Today is Palm Sunday and is the beginning of Holy Week, that week in the church year where we acknowledge and celebrate Jesus’ journey to the cross and eventual resurrection. It is also the end of the Lenten season, a period of sacrifice, repentance, renunciation, and fasting.
When I think of Jesus during this time, I think about how he prayed in Gethsemane in great sorrow because of his impending suffering; how he was betrayed by a friend for 30 silver coins; how he underwent an unjust trial filled with false testimony yet didn’t defend himself; how he was mocked and beaten; and how he carried the same cross to Golgotha on which he would be publicly crucified.
This same Jesus forgave the thief crucified next to him; and forgave even those who took it upon themselves to put him to death and those who stood and jeered at the foot of the cross. And entrusted his mother to the apostle John. The night before this same Jesus washed the feet of his disciples who would desert him at his arrest.
I also think, of course, of the great Sunday morning reversal, when upon visiting Jesus’ tomb, the women found it empty. I think of the dismay and joy of the disciples when they experienced their risen Lord.
What do we make of all this? What do we do with it? How do we live because of it?
Our lives in this world as followers of Jesus are our version of Holy Week. We live on this side of resurrection and eternity. We experience sorrow, distress, betrayal, pain, unjust treatment, and eventually death.

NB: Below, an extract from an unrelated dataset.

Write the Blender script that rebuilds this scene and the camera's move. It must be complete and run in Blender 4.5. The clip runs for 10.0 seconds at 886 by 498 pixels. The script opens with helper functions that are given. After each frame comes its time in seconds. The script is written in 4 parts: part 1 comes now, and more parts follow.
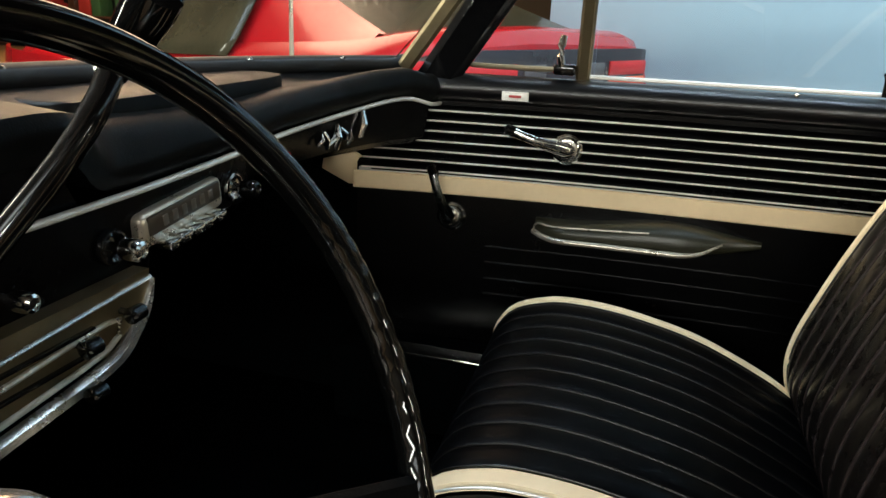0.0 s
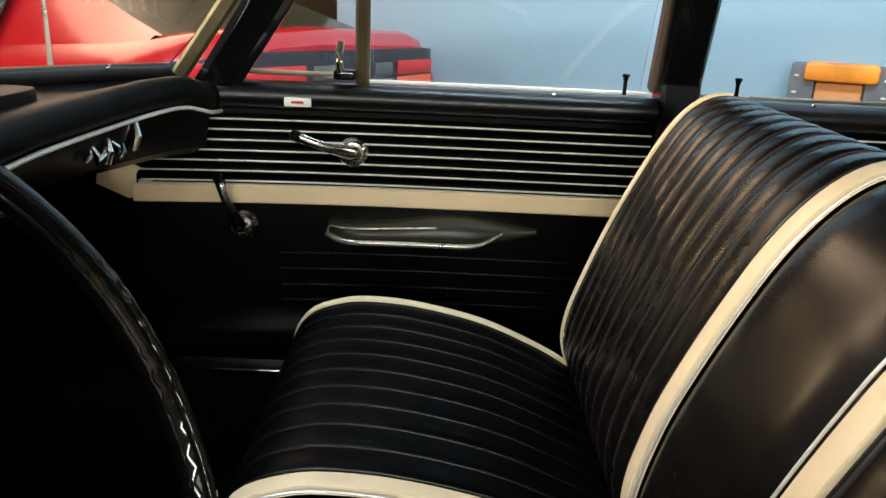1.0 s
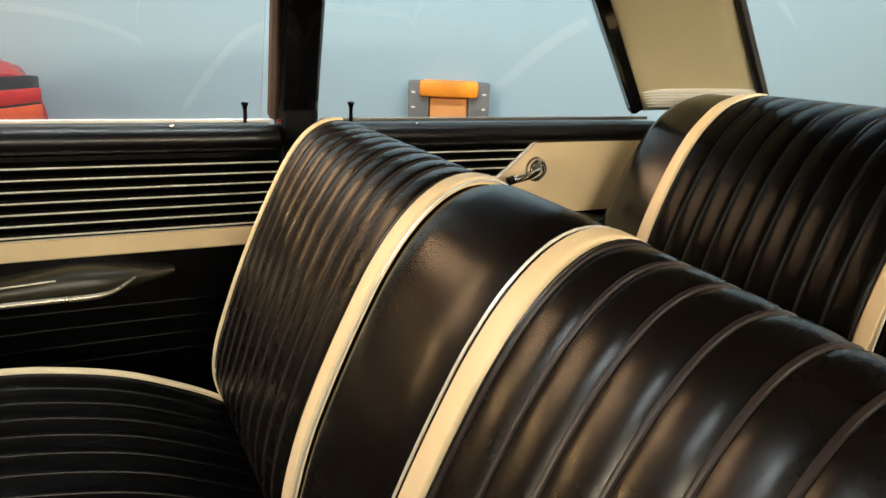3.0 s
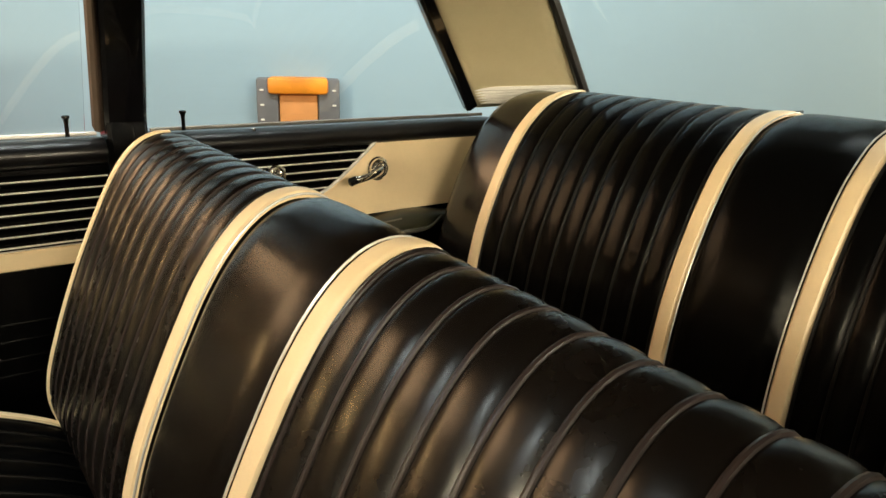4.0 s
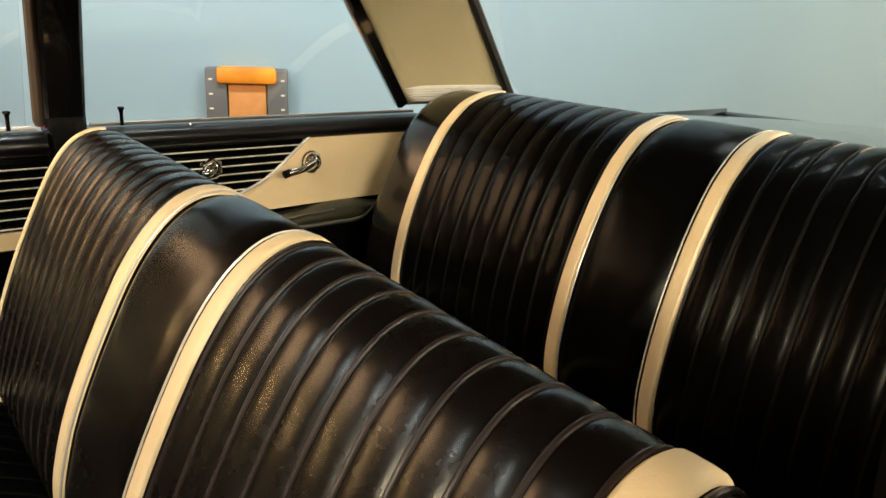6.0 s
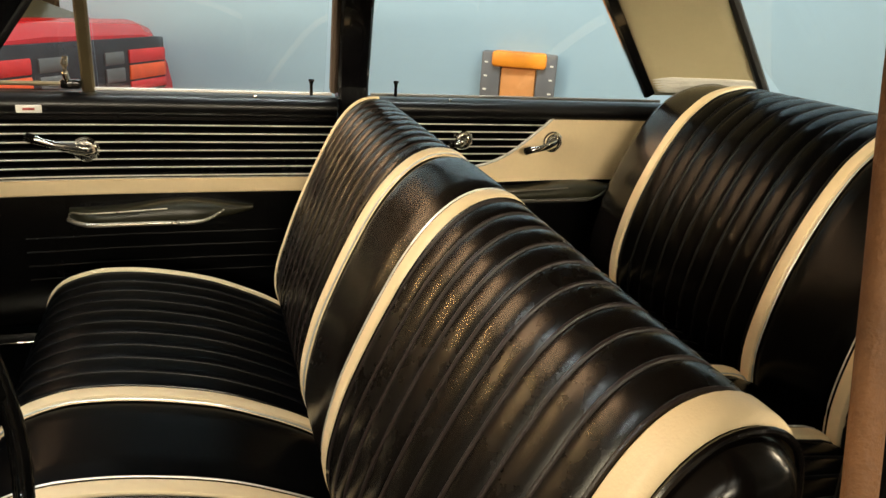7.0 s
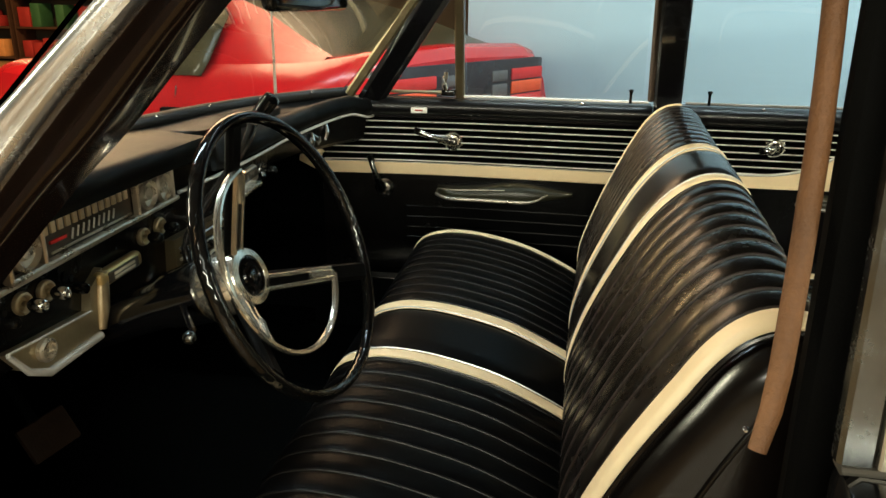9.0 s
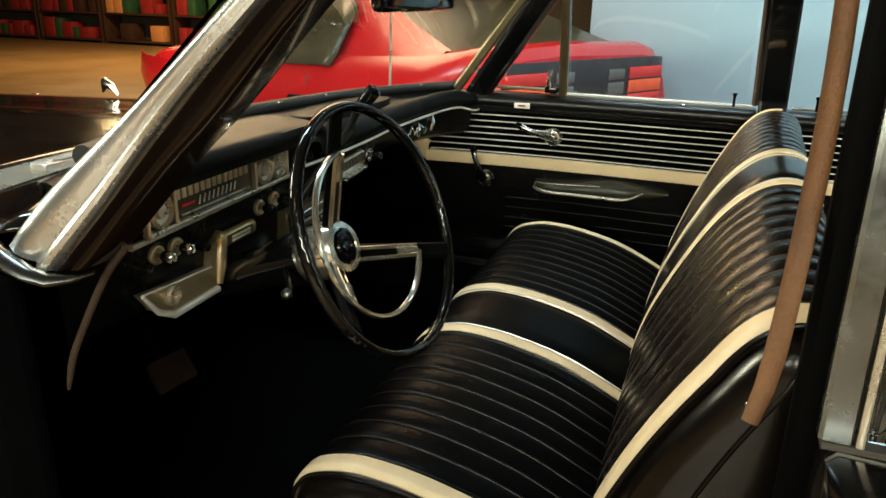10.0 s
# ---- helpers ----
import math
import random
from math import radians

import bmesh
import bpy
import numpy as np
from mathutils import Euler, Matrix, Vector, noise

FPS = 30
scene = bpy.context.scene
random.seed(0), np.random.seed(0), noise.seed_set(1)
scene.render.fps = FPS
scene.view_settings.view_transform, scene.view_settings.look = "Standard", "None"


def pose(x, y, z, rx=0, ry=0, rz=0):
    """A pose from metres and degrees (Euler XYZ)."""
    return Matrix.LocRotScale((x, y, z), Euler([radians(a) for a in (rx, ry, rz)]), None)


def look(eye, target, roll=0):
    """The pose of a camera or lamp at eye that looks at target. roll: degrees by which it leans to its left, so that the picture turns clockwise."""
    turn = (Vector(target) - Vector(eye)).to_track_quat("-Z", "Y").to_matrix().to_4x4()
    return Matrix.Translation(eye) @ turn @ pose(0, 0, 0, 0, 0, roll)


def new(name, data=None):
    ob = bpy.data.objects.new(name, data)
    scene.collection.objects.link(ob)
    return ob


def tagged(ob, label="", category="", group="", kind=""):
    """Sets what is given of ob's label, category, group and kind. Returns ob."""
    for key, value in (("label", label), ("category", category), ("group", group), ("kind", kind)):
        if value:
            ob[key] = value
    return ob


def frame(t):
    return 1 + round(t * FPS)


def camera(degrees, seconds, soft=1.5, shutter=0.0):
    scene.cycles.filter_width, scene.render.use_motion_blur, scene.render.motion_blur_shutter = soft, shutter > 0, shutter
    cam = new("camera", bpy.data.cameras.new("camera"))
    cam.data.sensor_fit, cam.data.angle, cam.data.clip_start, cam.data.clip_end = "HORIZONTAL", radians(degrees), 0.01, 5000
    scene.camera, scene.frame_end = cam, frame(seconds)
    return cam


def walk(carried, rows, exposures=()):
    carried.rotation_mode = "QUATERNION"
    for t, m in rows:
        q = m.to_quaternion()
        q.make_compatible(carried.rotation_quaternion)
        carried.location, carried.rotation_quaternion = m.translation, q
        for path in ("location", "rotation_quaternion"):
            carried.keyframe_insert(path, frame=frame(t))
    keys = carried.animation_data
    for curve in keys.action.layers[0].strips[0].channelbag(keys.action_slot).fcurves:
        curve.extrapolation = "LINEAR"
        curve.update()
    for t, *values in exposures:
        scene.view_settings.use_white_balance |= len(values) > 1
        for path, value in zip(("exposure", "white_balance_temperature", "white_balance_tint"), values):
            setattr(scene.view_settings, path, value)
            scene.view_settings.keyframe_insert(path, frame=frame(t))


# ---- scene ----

Do I grieve with hopelessness? Do I try to get even with those who hurt me? Do I try to numb myself to the hurts of life? Do I live as though only this life matters?
Much of the world does.
Jesus certainly didn’t.
Luke 9:23-24 says:
Then he said to them all, “If anyone wants to follow after me, let him deny himself, take up his cross daily, and follow me. For whoever wants to save his life will lose it, but whoever loses his life because of me will save it.”
We live through our Holy Week following in Jesus’ footsteps because that is the path to our resurrection. We die now to live forever later. We lose ourselves so that we might truly gain our lives. What feels now like dying and losing will eventually be reversed. Mourning will turn to dancing. Grief to joy. Death to life.
That’s the promise. That’s the hope. And that’s what Holy Week and indeed the whole Christian life is about.